Moins d'un an plus tard, soit le 10 octobre 1701, son autre fille, Marie-Jeanne, signe un contrat de mariage avec Joseph Robidou en l'étude du
même notaire Pierre Raimbault. Dans ce document, cette fois, la mère de la mariée, Jeanne Petit, est dite "veufve de deffunt François Séguin
vivant habitant de Boucherville ". L'acte ajoute, en fin de texte, que "Charles Patenotre (époux de Françoise , soeur de la mariée) a promis et
s'est obligé de nourrir ledit Joseph Robidou et ladite Jeanne Séguin, futurs époux, pendant une année.....". Aussi dans l'acte de mariage, aucune mention de Francois mais Pierre son frère est présent.
Entre cette date et le mois de mai 1704 ( date où il était supposément décédé) François est toujours absent à la signature des contrats de
mariage de ses autres enfants. Ainsi, le 30 décembre 1703, au contrat de mariage de Marie-Madeleine avec François Achin (secondes noces),
c'est Charles Patenotre qui sert de témoin à la mariée (Étude Adhémar). À celui de Pierre et Barbe Filion, le 2 février 1704, ce sont François ,
frère du marié, et la femme de ce dernier, Marie-Louise Filion, soeur de la mariée, qui leur servent de témoins (Étude Adhémar).
Bien que l'acte de sépulture de François Séguin reste toujours introuvable, les documents ci-dessus indiquent qu'il serait décédé entre le 20
novembre 1700 et le 10 octobre 1701, soit près de trois ans plus tôt qu'on l'avait jusqu'ici prétendu.
Reste une question à résoudre.
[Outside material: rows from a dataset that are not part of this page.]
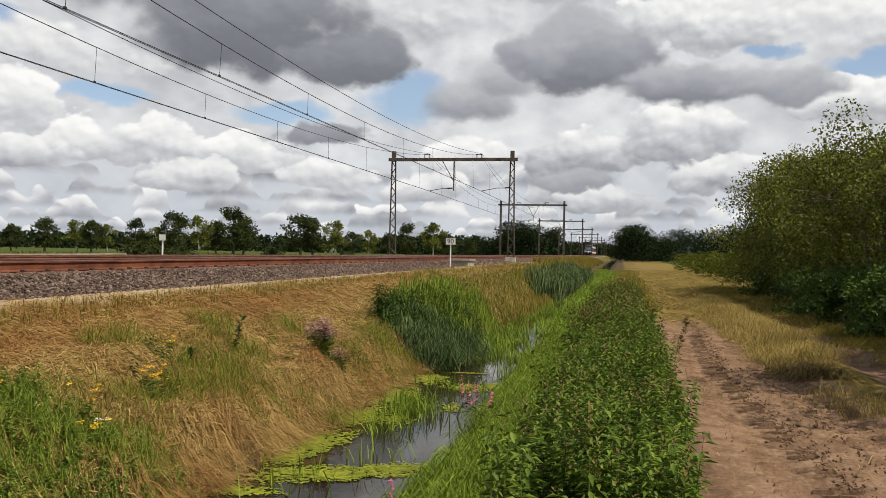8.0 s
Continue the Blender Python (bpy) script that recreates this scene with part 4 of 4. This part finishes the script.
    stuff("rank_grass", mops(r, cx, cy, 46, 0.5, 0.38, 0.010, None, 0.25), M["straw_pale"], "tall pale dry grass on the far bank", "grass")
    # reeds: a near clump and further stands in the ditch
    cx, cy = scatter(r, 62, -4.1, -3.25, 16.0, 18.4, 1.0)
    stuff("reeds", mops(r, cx, cy, 38, 0.62, 0.50, 0.018, 0.2 + 2.5 * swell(cx, cy, 0.9, 77), 0.22, WATER), M["reed"], "dense blue-green reeds drooping at the water's edge", "reeds")
    cx, cy = scatter(r, 110, -5.0, -3.5, 18.5, 26, 1.0)
    stuff("reeds", mops(r, cx, cy, 40, 0.4, 0.50, 0.020, None, 0.2), M["green"], "green grass heap behind the reeds", "grass")
    cx, cy = scatter(r, 260, -4.0, -2.9, 40, 80, 1.0)
    stuff("reeds", mops(r, cx, cy, 40, 0.5, 0.85, 0.04, None, 0.3, WATER), M["reed"], "stand of green reeds further along the ditch", "reeds")
    # bright grass growing in the ditch further on
    cx, cy = scatter(r, 560, -3.3, -1.6, 18, 130, 1.5)
    keep = (np.abs(cx + 2.35 + 0.25 * np.sin(cy * 0.5)) > 0.28) | (cy > 52)
    cx, cy = cx[keep], cy[keep]
    a = np.repeat(cx, 45), np.repeat(cy, 45)
    m = len(a[0])
    px, py = a[0] + r.normal(0, 0.16, m), a[1] + r.normal(0, 0.3, m)
    stuff("ditch_grass", blades(np.stack([px, py, np.full(m, WATER - 0.02)], 1), r.uniform(0.08, 0.36, m), r.uniform(0.010, 0.020, m), r.uniform(0.3, 0.95, m), r.uniform(0, 6.28, m)), M["lime"], "bright green grass growing in the ditch water", "grass")
    # sweet-grass blades standing in the near water
    for cx, cy, k, s in ((-2.9, 10.6, 60, 0.35), (-2.75, 11.6, 190, 0.55), (-3.0, 12.2, 110, 0.5), (-2.5, 9.0, 24, 0.5), (-3.0, 8.3, 26, 0.6), (-2.2, 13.6, 40, 0.4), (-2.9, 14.0, 50, 0.5), (-2.1, 16.0, 60, 0.4), (-3.2, 7.6, 14, 0.5)):
        px, py = cx + r.normal(0, s * 0.5, k), cy + r.normal(0, s * 0.5, k)
        stuff("water_grass", blades(np.stack([px, py, np.full(k, WATER - 0.02)], 1), r.uniform(0.15, 0.42, k), r.uniform(0.010, 0.018, k), r.uniform(0.2, 0.9, k), r.uniform(0, 6.28, k)), M["lime"], "green grass blades standing in the ditch water", "grass")
    # lush grass on the weed side of the water
    cx, cy = scatter(r, 360, -1.42, -0.45, 5, 24, 1.2)
    stuff("lush_grass", mops(r, cx, cy, 80, 0.52, 0.22, 0.008, 3.0 + 2.4 * swell(cx, cy, 0.8, 78), 0.13, WATER), M["lime"], "lush green grass drooping to the ditch water", "grass")
    cx, cy = scatter(r, 240, -1.45, -0.4, 5, 30, 1.1)
    stuff("lush_grass", mops(r, cx, cy, 70, 0.50, 0.26, 0.008, None, 0.15, WATER), M["green"], "darker green grass heaps on the weed bank", "grass")
    cx, cy = scatter(r, 300, -0.6, 0.8, 27, 80, 1.1)
    stuff("lush_grass", mops(r, cx, cy, 50, 0.5, 0.34, 0.018, None, 0.25), M["olive"], "olive grass along the far bank top", "grass")
    cx, cy = scatter(r, 420, -1.8, -0.6, 22, 75, 1.1)
    stuff("lush_grass", mops(r, cx, cy, 60, 0.5, 0.38, 0.018, None, 0.2, WATER), M["lime"], "bright tall grass along the bank", "grass")
    # golden grass verge by the wheel tracks, and tufts in the dirt
    cx, cy = scatter(r, 360, 2.35, 3.3, 13.8, 32, 1.0)
    keep = swell(cx, cy, 2.4, 55) > -0.35
    stuff("verge_grass", mops(r, cx[keep], cy[keep], 70, 0.38, 0.22, 0.007, None, 0.14), M["golden"], "golden dry grass strip between the wheel ruts", "grass")
    cx, cy = scatter(r, 1100, 0.9, 8.0, 24, 100, 1.2)
    keep = (swell(cx, cy, 6.0, 56) > -0.25) | (cx > 3.0)
    stuff("verge_grass", mops(r, cx[keep], cy[keep], 40, 0.5, 0.10, 0.016, None, 0.3), M["golden"], "short golden grass covering the far dirt track", "grass")
    cx, cy = scatter(r, 500, 4.2, 6.4, 8, 50, 1.0)
    stuff("verge_grass", mops(r, cx, cy, 50, 0.36, 0.16, 0.008, None, 0.2), M["olive"], "olive grass under the edge of the shrubs", "grass")
    stuff("dead_grass", mops(r, np.array([2.35, 2.55, 2.7, 2.45, 2.9]), np.array([13.5, 13.2, 13.0, 12.8, 12.9]), 150, 0.34, 0.16, 0.007, None, 0.10), M["seedhead"], "dark matted dead grass clump beside the rut", "grass")
    for cx, cy, k, s, mat in ((2.5, 11.4, 110, 0.16, "golden"), (2.6, 10.6, 140, 0.2, "golden"), (2.66, 10.0, 90, 0.16, "golden"), (2.6, 10.8, 120, 0.24, "olive"), (1.85, 9.4, 16, 0.2, "olive"), (1.5, 12.5, 20, 0.3, "olive"), (1.9, 7.2, 14, 0.25, "olive"), (1.2, 11.2, 30, 0.2, "lime")):
        px, py = cx + r.normal(0, s, k), cy + r.normal(0, s, k)
        stuff("verge_grass", blades(np.stack([px, py, land(px, py)], 1), r.uniform(0.06, 0.3, k) if mat == "golden" else r.uniform(0.03, 0.1, k), 0.008, r.uniform(0.3, 0.9, k), r.uniform(0, 6.28, k)), M[mat], "small grass tuft in the wheel-rutted dirt", "grass")


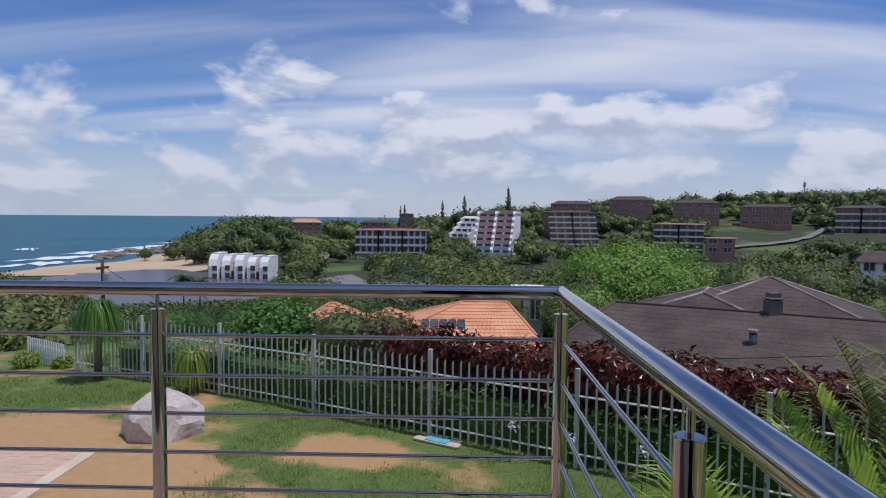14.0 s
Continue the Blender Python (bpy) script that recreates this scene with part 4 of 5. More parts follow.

Si le Pierre Séguin, décédé le 9 mai 1704, n'est pas François, qu'y donc est-il?
Encore là, les régistres paroissiaux nous fournissent certains détails qui pourraient peut-être élucider le problème.
En effet, ils indiquent qu'un certain Pierre Ladéroute a servi de parrain aux baptêmes, à Montréal, de Jacquette-Angélique Demuis le 13 juin 1693
et de Pierre Picard, le 22 février 1693.
Il ne peut s'agir de Pierre, fils de François, puisqu'il n'avait que 10 ans à ce moment-là.
Il est aussi mention dans les régistres de Montréal d'un certain Pierre Séguin, présent au mariage de François Gloria et Marie Bénard,
le 31 octobre 1695. Rien n'indique que ce Pierre Séguin fut le fils de François qui n'avait que 13 ans et donc peu susceptible de voir
son nom figurer comme témoin à un acte de mariage.